While I was driving back home after work, I had a bit of time to be quiet and hear myself think. Two thoughts keep popping up my mind - "serenity" and "gratitude".

I have a tough week, since Thursday night.
The passing of Jen Ruw hits me hard, not only grieving on the lost of a brother whom I always enjoyed his presence and never fail to cheer me up.
It was the memories that bring back memories…

I thought I was strong enough.
Somehow, I did not cry when I got to know about this, I did not cry when I saw him lifeless in his own room, I did not cry when I went to see him in the mortuary.
But I could not hold on to it anymore during the Wake Service. I decided to let it go and let it out.
For a moment, I could not differentiate for whom I'm grieving for; it's really tough to go through the whole thing all over again. It's like the emotional dam that you have been fortified for the past 3.5 years suddenly collapse.
But I guess it’s good to let it all out, and to start anew with God.
Once again I’m at peace with God, once again I’m reminded about what does life amounted to.

Reading Yow Looi’s sharing was indeed a great encouragement. I’m very grateful for such leader; he set a very fine and inspiring example for us to follow.
1 Cor 13:1-3,8 "... If I speak in the tongues of men and of angels, but have not love, I am only a resounding gong or a clanging cymbal. If I have the gift of prophecy and can fathom all mysteries and all knowledge, and if I have a faith that can move mountains, but have not love, I am nothing. If I give all I possess to the poor and surrender my body to the flames, but have not love, I gain nothing ... Love never fails."

Everyone who wants to improve or be useful or effective in something, must go through hard training. Being strong does not mean being great, but the ability to withstand. But how do you train the heart to be strong? By going through trials of hurts and withstanding them.

The ministry of God is a ministry of love, for anything short of love falls short of His will, and love can only comes from the heart. In my life & ministries, many times had God put me through the test and trials of all kinds that was painful. I suppose everyone goes though their fair share of hurts. Sometimes we become fearful to put our hearts to it knowing the hurt it can come with. But if I serve not with my heart, I always feels it falls short to pleasing God because one can serve just out of duty. Many people lose heart after hurt and we go on in life bitterly and our ministries become cold. How we need to look to God, and when you get your perspectives right, you'll grow stronger instead. And that's what the ministries need. That's how we ought to serve.
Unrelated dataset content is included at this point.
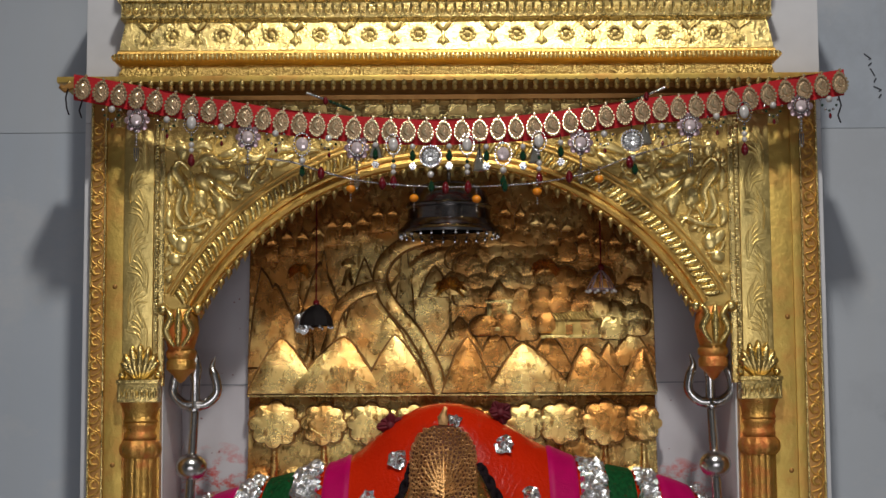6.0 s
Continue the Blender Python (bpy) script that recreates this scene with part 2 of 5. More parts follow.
class Geo:
    """Collects vertices and faces of one mesh."""

    def __init__(self):
        self.v, self.f, self.mi, self.slot = [], [], [], 0

    def add(self, verts, faces):
        o = len(self.v)
        self.v += [tuple(p) for p in verts]
        self.f += [tuple(i + o for i in f) for f in faces]
        self.mi += [self.slot] * len(faces)
        return self

    def box(self, x0, x1, y0, y1, z0, z1, bevel=0.0):
        b = min(bevel, (x1 - x0) / 3, (y1 - y0) / 3, (z1 - z0) / 3)
        if b <= 0:
            c = [(x, y, z) for z in (z0, z1) for y in (y0, y1) for x in (x0, x1)]
            return self.add(c, [(0, 2, 3, 1), (4, 5, 7, 6), (0, 1, 5, 4), (1, 3, 7, 5), (3, 2, 6, 7), (2, 0, 4, 6)])
        bm = bmesh.new()
        bmesh.ops.create_cube(bm, size=1, matrix=Matrix.LocRotScale(((x0 + x1) / 2, (y0 + y1) / 2, (z0 + z1) / 2), None, (x1 - x0, y1 - y0, z1 - z0)))
        bmesh.ops.bevel(bm, geom=bm.edges[:], offset=b, segments=2, affect="EDGES", profile=0.6)
        return self.take(bm)

    def take(self, bm):
        bm.verts.index_update()
        self.add([v.co[:] for v in bm.verts], [[v.index for v in f.verts] for f in bm.faces])
        bm.free()
        return self

    def grid(self, fn, nu, nv, close=False):
        n = nu if close else nu + 1
        verts = [fn(i / nu, j / nv) for j in range(nv + 1) for i in range(n)]
        faces = []
        for j in range(nv):
            for i in range(nu):
                k = (i + 1) % n
                faces.append((j * n + i, j * n + k, (j + 1) * n + k, (j + 1) * n + i))
        return self.add(verts, faces)

    def lathe(self, profile, x, y, z, seg=20, fold=None):
        """profile: (radius, height) from the bottom up, round a vertical axis."""
        n = len(profile) - 1

        def fn(u, v):
            r, h = profile[round(v * n)]
            a = 2 * math.pi * u
            if fold:
                r *= 1 + fold(a, v)
            return (x + r * math.cos(a), y + r * math.sin(a), z + h)
        return self.grid(fn, seg, n, True)

    def ball(self, x, y, z, r, seg=8, rings=5, sx=1, sy=1, sz=1):
        def fn(u, v):
            a, b = 2 * math.pi * u, math.pi * (v - 0.5)
            return (x + r * sx * math.cos(b) * math.cos(a), y + r * sy * math.cos(b) * math.sin(a), z + r * sz * math.sin(b))
        return self.grid(fn, seg, rings, True)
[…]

The pass week has been one of the hardest days to pass. I feel like I've lost a son or a young brother. I asked God why it has to happen, not the first time, but this time it just seemed so much harder. The first time I went through the whole process of a love one dying, going through every step to the end, each process carries a great pain. But I suppose asking why is not the right question but remaining faithful is what we need to do so that in due time it will fulfill His purpose. I guess this is how our heart matures.

In the Myanmar work too, we say goodbye very suddenly all the time as we do not know when they will be resettled in 3rd countries. And so, we need to keep restarting again and again... with much love for each individual.

In Him,
Yow Looi

"Don't cry that he's gone. Be happy that you had him." - I’m grateful that I have had them in my life.

And, I need to start to care and love more.